Damit verabschieden wir uns vom Zeitgeist der 2010er-Jahre, in dem es hieß: größer, höher, ausgefallener. Stattdessen geht es im Neubau darum, das richtige Maß zu erkennen und umzusetzen. Angesichts der wirtschaftlichen Herausforderungen wie der Zinswende und der explodierenden Baupreise sollten wir mit begrenzten Mitteln den größtmöglichen Nutzen für alle schaffen. Wir müssen nicht nur mehr Nachhaltigkeit realisieren, sondern auch Immobilien so bauen, dass sie die individuellen Bedürfnisse der Menschen nach unterschiedlichen Wohn-, Arbeits- oder Shoppingwelten unter einem Dach vereinen.

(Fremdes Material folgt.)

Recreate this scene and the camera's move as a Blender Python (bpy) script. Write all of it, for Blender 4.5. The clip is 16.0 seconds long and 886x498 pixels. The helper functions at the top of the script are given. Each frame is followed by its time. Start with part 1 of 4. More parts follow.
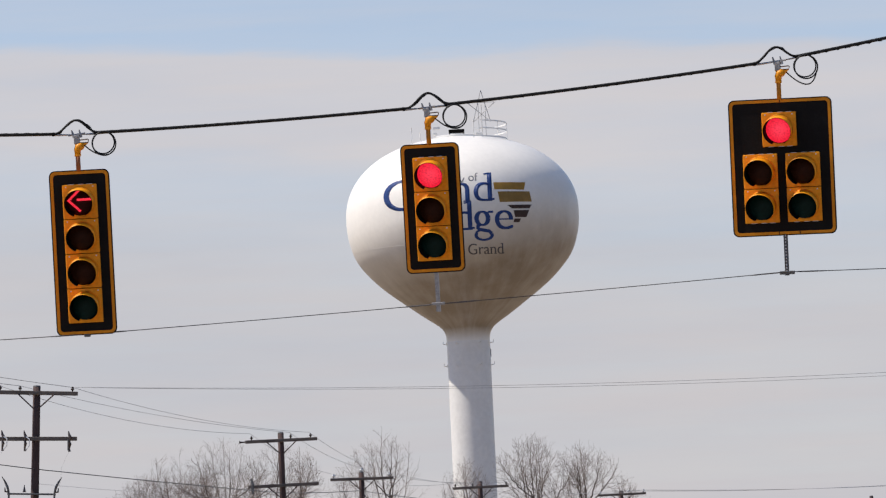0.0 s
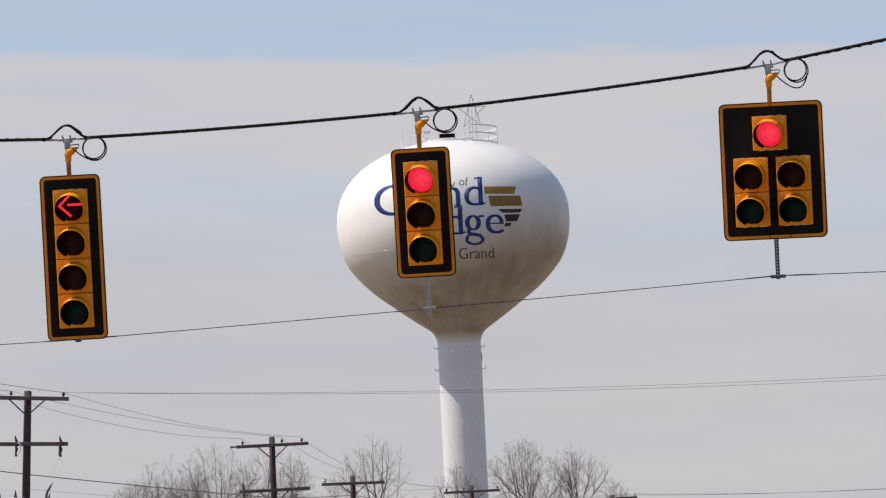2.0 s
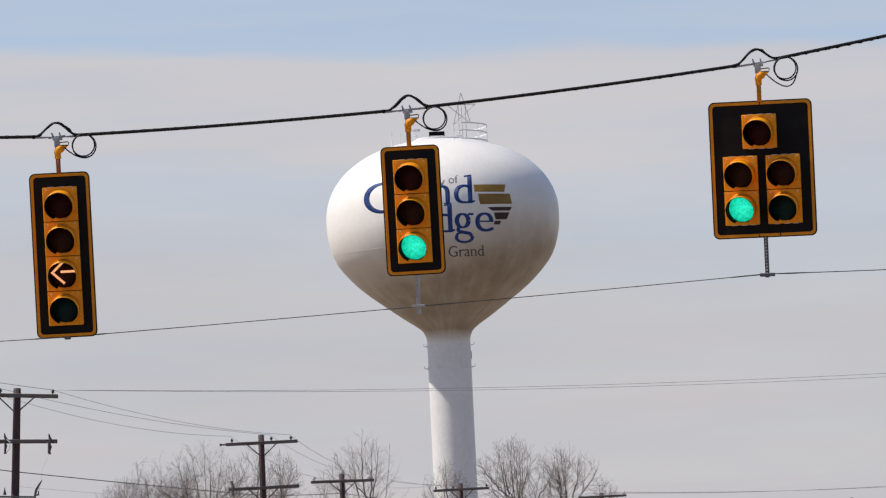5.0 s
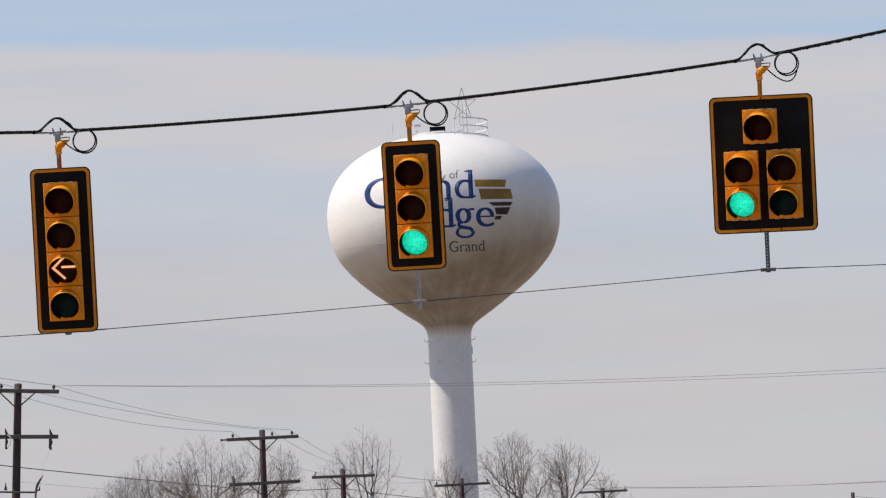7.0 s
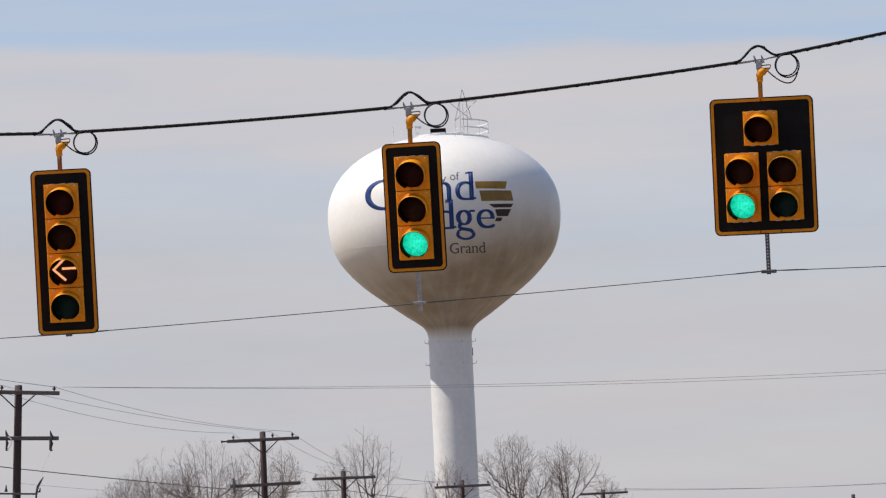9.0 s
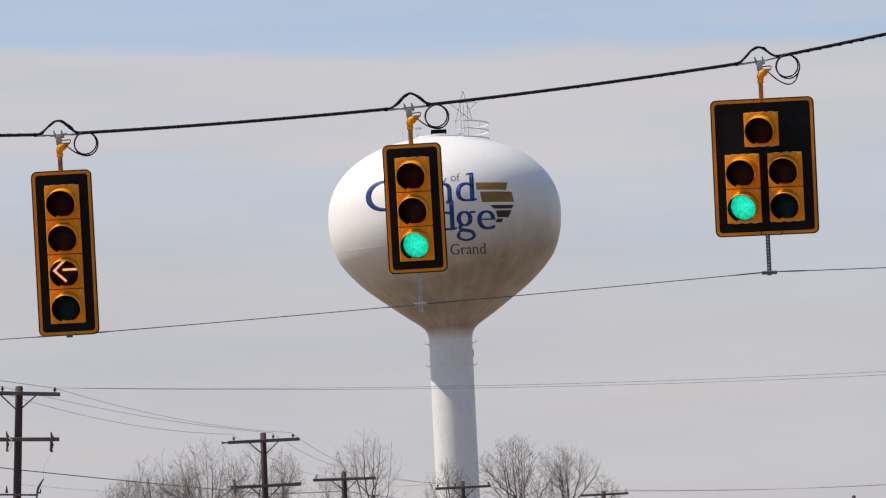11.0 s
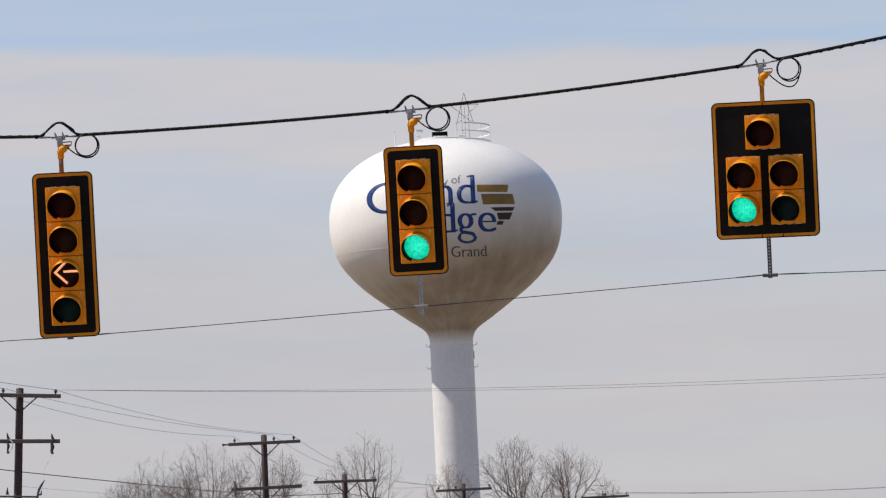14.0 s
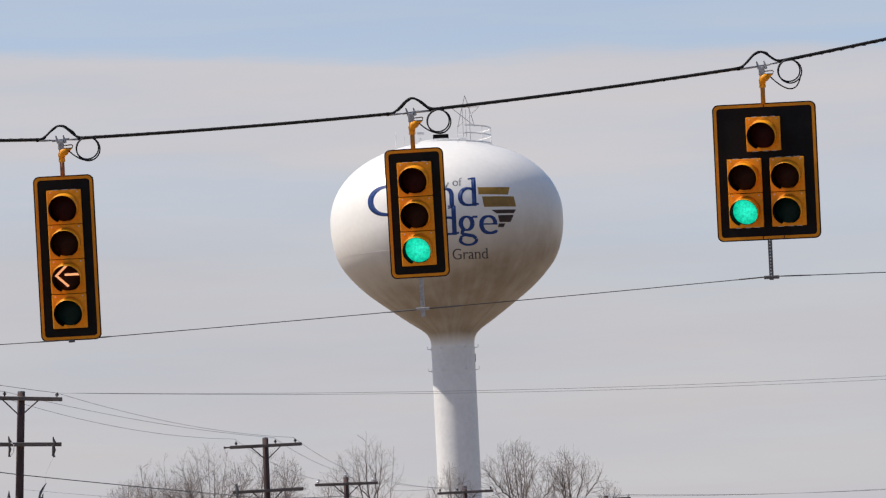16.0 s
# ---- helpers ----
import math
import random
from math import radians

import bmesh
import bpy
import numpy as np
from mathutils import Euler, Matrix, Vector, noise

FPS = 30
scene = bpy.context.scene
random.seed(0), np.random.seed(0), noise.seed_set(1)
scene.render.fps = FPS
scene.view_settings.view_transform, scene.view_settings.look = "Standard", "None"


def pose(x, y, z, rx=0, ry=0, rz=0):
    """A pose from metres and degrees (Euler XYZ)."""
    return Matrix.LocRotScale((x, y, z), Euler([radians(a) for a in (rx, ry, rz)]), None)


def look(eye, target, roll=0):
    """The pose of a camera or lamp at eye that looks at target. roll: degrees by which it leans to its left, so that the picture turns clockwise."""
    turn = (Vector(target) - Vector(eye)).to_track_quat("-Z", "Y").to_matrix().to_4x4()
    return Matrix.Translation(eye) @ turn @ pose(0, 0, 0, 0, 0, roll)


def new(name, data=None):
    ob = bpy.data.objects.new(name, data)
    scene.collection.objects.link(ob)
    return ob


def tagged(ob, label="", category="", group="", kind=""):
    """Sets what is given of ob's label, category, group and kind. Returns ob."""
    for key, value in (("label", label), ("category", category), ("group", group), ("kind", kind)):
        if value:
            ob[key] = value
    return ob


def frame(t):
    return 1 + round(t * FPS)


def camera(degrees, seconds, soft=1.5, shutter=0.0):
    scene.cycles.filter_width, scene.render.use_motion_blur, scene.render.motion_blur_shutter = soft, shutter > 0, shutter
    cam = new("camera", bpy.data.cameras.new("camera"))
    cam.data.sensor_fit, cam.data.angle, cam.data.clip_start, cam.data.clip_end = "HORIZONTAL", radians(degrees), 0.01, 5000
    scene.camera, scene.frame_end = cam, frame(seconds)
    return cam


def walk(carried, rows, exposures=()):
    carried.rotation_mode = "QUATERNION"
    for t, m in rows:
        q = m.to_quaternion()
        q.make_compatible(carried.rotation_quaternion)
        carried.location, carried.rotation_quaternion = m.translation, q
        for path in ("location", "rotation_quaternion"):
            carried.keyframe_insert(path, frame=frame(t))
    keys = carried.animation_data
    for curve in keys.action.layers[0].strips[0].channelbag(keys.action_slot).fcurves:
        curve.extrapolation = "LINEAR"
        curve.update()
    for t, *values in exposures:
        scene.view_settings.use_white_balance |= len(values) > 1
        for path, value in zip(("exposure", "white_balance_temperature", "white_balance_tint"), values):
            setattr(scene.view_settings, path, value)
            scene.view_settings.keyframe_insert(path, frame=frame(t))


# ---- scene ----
cam = camera(10.0, 16.0, soft=1.25)
EYE = (0.0, 0.0, 1.6)
# seconds, turn to the left, tilt up and roll in degrees
AIM = [
    (0, 0.1888, 4.866, -2.3334), (0.1, 0.2106, 4.9559, -2.343), (0.2, 0.0502, 4.8957, -2.353), (0.3, -0.0408, 4.8868, -2.362),
    (0.4, -0.0676, 4.8966, -2.372), (0.5, -0.0666, 4.8387, -2.3818), (0.6, -0.0481, 4.8901, -2.378), (0.7, -0.0613, 4.894, -2.373),
    (0.8, -0.0293, 4.9062, -2.369), (0.9, -0.0866, 4.876, -2.365), (1, -0.0996, 4.855, -2.3607), (1.1, -0.1003, 4.8737, -2.346),
    (1.2, -0.0873, 4.8552, -2.331), (1.3, -0.071, 4.9143, -2.317), (1.4, -0.0568, 4.8635, -2.302), (1.5, 0.0002, 4.8417, -2.2872),
    (1.6, 0.041, 4.8928, -2.321), (1.7, 0.1005, 4.7654, -2.356), (1.8, 0.103, 4.9133, -2.39), (1.9, 0.1932, 4.8325, -2.424),
    (2, 0.0822, 4.9114, -2.4584), (2.1, 0.1868, 4.8387, -2.433), (2.2, 0.2863, 4.9017, -2.408), (2.3, 0.3256, 4.8524, -2.383),
    (2.4, 0.1536, 4.8783, -2.358), (2.5, 0.0344, 4.8501, -2.3324), (2.6, 0.0631, 4.8742, -2.346), (2.7, 0.0213, 4.8391, -2.359),
    (2.8, -0.0097, 4.8561, -2.372), (2.9, 0.0311, 4.8695, -2.385), (3, 0.0045, 4.8408, -2.398), (3.1, -0.0202, 4.8488, -2.386),
    (3.2, 0.0033, 4.8516, -2.374), (3.3, -0.0049, 4.8338, -2.362), (3.4, -0.0344, 4.8603, -2.35), (3.5, 0.0018, 4.8282, -2.3379),
    (3.6, -0.0022, 4.837, -2.36), (3.7, -0.0211, 4.8485, -2.382), (3.8, -0.0122, 4.8159, -2.404), (3.9, -0.013, 4.8604, -2.426),
    (4, -0.0252, 4.842, -2.4475), (4.1, -0.0039, 4.8212, -2.444), (4.2, -0.0198, 4.8849, -2.44), (6.3, -0.0148, 4.8551, -2.357),
    (6.4, -0.0206, 4.8353, -2.353), (6.5, -0.0467, 4.8079, -2.349), (6.6, 0.0046, 4.8692, -2.365), (6.7, -0.0248, 4.8107, -2.381),
    (6.8, -0.051, 4.8298, -2.397), (6.9, 0.0003, 4.865, -2.413), (7, -0.0242, 4.8278, -2.4292), (7.1, -0.0372, 4.8185, -2.404),
    (7.2, -0.001, 4.8581, -2.379), (7.3, -0.0343, 4.8496, -2.353), (7.4, -0.0279, 4.8235, -2.328), (7.5, -0.0183, 4.8426, -2.303),
    (7.6, -0.0292, 4.8547, -2.316), (7.7, -0.027, 4.8287, -2.329), (7.8, -0.0204, 4.8544, -2.343), (7.9, -0.0122, 4.8415, -2.356),
    (8, -0.0239, 4.8402, -2.369), (8.1, 0.0012, 4.868, -2.368), (8.2, -0.0175, 4.8547, -2.366), (8.3, -0.0236, 4.8549, -2.365),
    (8.4, -0.0047, 4.8755, -2.364), (8.5, -0.0219, 4.8498, -2.3622), (8.6, -0.0225, 4.8555, -2.372), (8.7, -0.0155, 4.8554, -2.381),
    (8.8, -0.0147, 4.8486, -2.39), (8.9, -0.0212, 4.8609, -2.4), (9, -0.0187, 4.8475, -2.4093), (9.1, -0.0084, 4.8739, -2.409),
    (9.2, -0.0024, 4.8806, -2.408), (11.3, -0.0187, 4.859, -2.391), (11.4, -0.0319, 4.8584, -2.391), (11.5, -0.025, 4.8317, -2.3898),
    (11.6, -0.0184, 4.8652, -2.39), (11.7, -0.0363, 4.8514, -2.391), (11.8, -0.009, 4.8459, -2.391), (11.9, -0.008, 4.8458, -2.392),
    (12, -0.0316, 4.8498, -2.3926), (12.1, -0.0019, 4.8773, -2.375), (12.2, -0.0009, 4.8507, -2.357), (12.3, 0.0045, 4.8758, -2.339),
    (12.4, -0.0212, 4.8675, -2.321), (12.5, 0.0134, 4.8774, -2.3029), (12.6, -0.0105, 4.8689, -2.311), (12.7, -0.0127, 4.8707, -2.32),
    (12.8, -0.0142, 4.8531, -2.328), (12.9, -0.0037, 4.8618, -2.336), (13, -0.0028, 4.8837, -2.3447), (13.1, -0.0111, 4.8558, -2.353),
    (13.2, -0.0047, 4.8808, -2.361), (13.3, -0.0219, 4.8467, -2.368), (13.4, -0.0144, 4.8459, -2.376), (13.5, -0.0219, 4.8687, -2.3842),
    (13.6, -0.006, 4.8448, -2.376), (13.7, -0.0133, 4.883, -2.367), (13.8, -0.012, 4.8698, -2.359), (13.9, 0.0026, 4.8507, -2.35),
    (14, -0.0033, 4.8864, -2.3418), (14.1, -0.0039, 4.8492, -2.347), (14.2, -0.0047, 4.8484, -2.352), (14.3, -0.0125, 4.8601, -2.357),
    (14.4, -0.0385, 4.8389, -2.363), (14.5, -0.0151, 4.8606, -2.3677), (14.6, -0.0145, 4.8597, -2.356), (14.7, -0.0078, 4.8484, -2.345),
    (14.8, -0.0281, 4.8618, -2.333), (14.9, -0.0082, 4.8446, -2.322), (15, -0.0163, 4.8571, -2.3101), (15.1, -0.0208, 4.859, -2.32),
    (15.2, -0.0063, 4.8538, -2.33), (15.3, -0.0376, 4.8565, -2.34), (15.4, -0.0104, 4.8582, -2.351), (15.5, -0.0174, 4.8555, -2.3607),
    (15.6, -0.017, 4.8601, -2.375), (15.7, -0.0053, 4.8589, -2.388), (15.8, -0.0045, 4.883, -2.402), (15.9, 0.0271, 4.8729, -2.416),
    (16, 0.0089, 4.9154, -2.43),
]


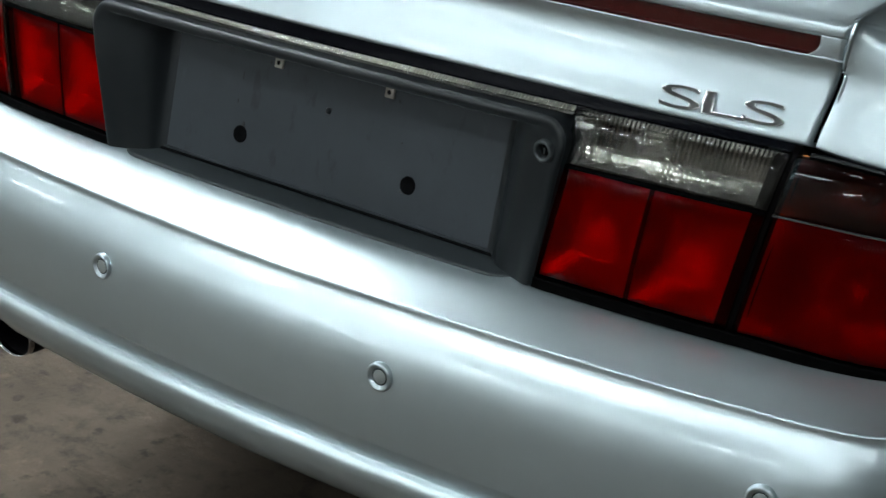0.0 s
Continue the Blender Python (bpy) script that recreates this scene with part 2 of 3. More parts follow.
for lx in (-9.4, -7.5):
    SPOTS.append((lx, -3.5, 3.7, 0))
for lx, ly, lz, lr in SPOTS:
    copy_thing(high, pose(lx, ly, lz, 0, 0, lr))

# ---- the car: plan lines, x to its right, y towards its nose, rear at y = 0 ----
AXLE_Y, AXLE_Z, TYRE_R, ARCH_R = 1.04, 0.33, 0.33, 0.372
CREASE = [(0, 0.018), (0.2, 0.026), (0.4, 0.040), (0.5, 0.050), (0.6, 0.062), (0.67, 0.072), (0.725, 0.085), (0.768, 0.105),
          (0.797, 0.136), (0.815, 0.178), (0.830, 0.25), (0.844, 0.35), (0.861, 0.5), (0.877, 0.66), (0.884, 0.85), (0.886, 1.04), (0.884, 1.3)]
LAMP = [(0, 0.100), (0.2, 0.104), (0.345, 0.111), (0.46, 0.118), (0.59, 0.129), (0.66, 0.141), (0.72, 0.158), (0.766, 0.183),
        (0.797, 0.216), (0.814, 0.256), (0.823, 0.30), (0.832, 0.37), (0.846, 0.5), (0.857, 0.66), (0.862, 0.85), (0.864, 1.04), (0.863, 1.3)]


def both(P):
    """A half plan line, mirrored to run from the left end to the right end."""
    M = P.copy()[::-1]
    M[:, 0] *= -1
    return np.vstack([M[:-1], P])


def offset(P, o):
    T = np.gradient(P, axis=0)
    T /= np.linalg.norm(T, axis=1)[:, None]
    return P + o * np.c_[T[:, 1], -T[:, 0]]


def arch_y(z):
    r = ARCH_R + float(np.interp(z, [0.52, 0.57], [0.0, 0.052]))
    h = max(0.0, r ** 2 - (z - AXLE_Z) ** 2)
    return AXLE_Y - math.sqrt(h)


def fair(P, sigma):
    """Even out a dense line: each point becomes a weighted mean of its neighbours; sigma in samples, one for all or one each."""
    n = len(P)
    sig = np.broadcast_to(np.asarray(sigma, float), (n,))
    reach = int(3 * sig.max()) + 1
    Q = np.vstack([2 * P[0] - P[reach:0:-1], P, 2 * P[-1] - P[-2:-reach - 2:-1]])
    out = np.empty_like(P)
    for i in range(n):
        w = np.exp(-0.5 * (np.arange(-reach, reach + 1) / sig[i]) ** 2)
        out[i] = w @ Q[i:i + 2 * reach + 1] / w.sum()
    return out


def fair_half(P, sigma):
    """The same for a half plan line that is mirrored at its first point."""
    F = fair(both(P), np.r_[np.broadcast_to(sigma, (len(P),))[:0:-1], np.broadcast_to(sigma, (len(P),))])
    return F[len(P) - 1:]


CREASE_D = resample(catmull(CREASE, 60), 900)
CREASE_D = fair_half(CREASE_D, np.interp(CREASE_D[:, 0], [0.62, 0.74], [34, 8]))
CREASE_ARC = np.r_[0, np.cumsum(np.linalg.norm(np.diff(CREASE_D, axis=0), axis=1))]
LAMP_D = resample(catmull(LAMP, 60), 900)
LAMP_D = fair_half(LAMP_D, np.interp(LAMP_D[:, 0], [0.60, 0.74], [34, 8]))
LID = [(0, 0.128), (0.2, 0.133), (0.4, 0.1455), (0.5, 0.156), (0.58, 0.168), (0.6185, 0.1755)]
LID_D = resample(catmull(LID), 120)
car = new("car")
tagged(car, "silver metallic sedan with red tail lamps parked on concrete", "car")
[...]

Nachhaltigkeit und Ressourcenverbrauch in Einklang mit den Bedürfnissen der Menschen zu bringen, ist jedoch nicht immer einfach. Die Pro-Kopf-Wohnfläche in Deutschland liegt beispielsweise bei 48 Quadratmetern. Das liegt einerseits an der wachsenden Zahl an Single-Haushalten, aber auch daran, dass wir zu großzügig gebaut haben. Das könnte sich nun drastisch ändern: Das Bundesinstitut für Bau, Stadt- und Raumforschung sieht eine Verkleinerung der Pro-Kopf-Wohnfläche erst ab unter 35 Quadratmetern als ökologisch ausreichend an.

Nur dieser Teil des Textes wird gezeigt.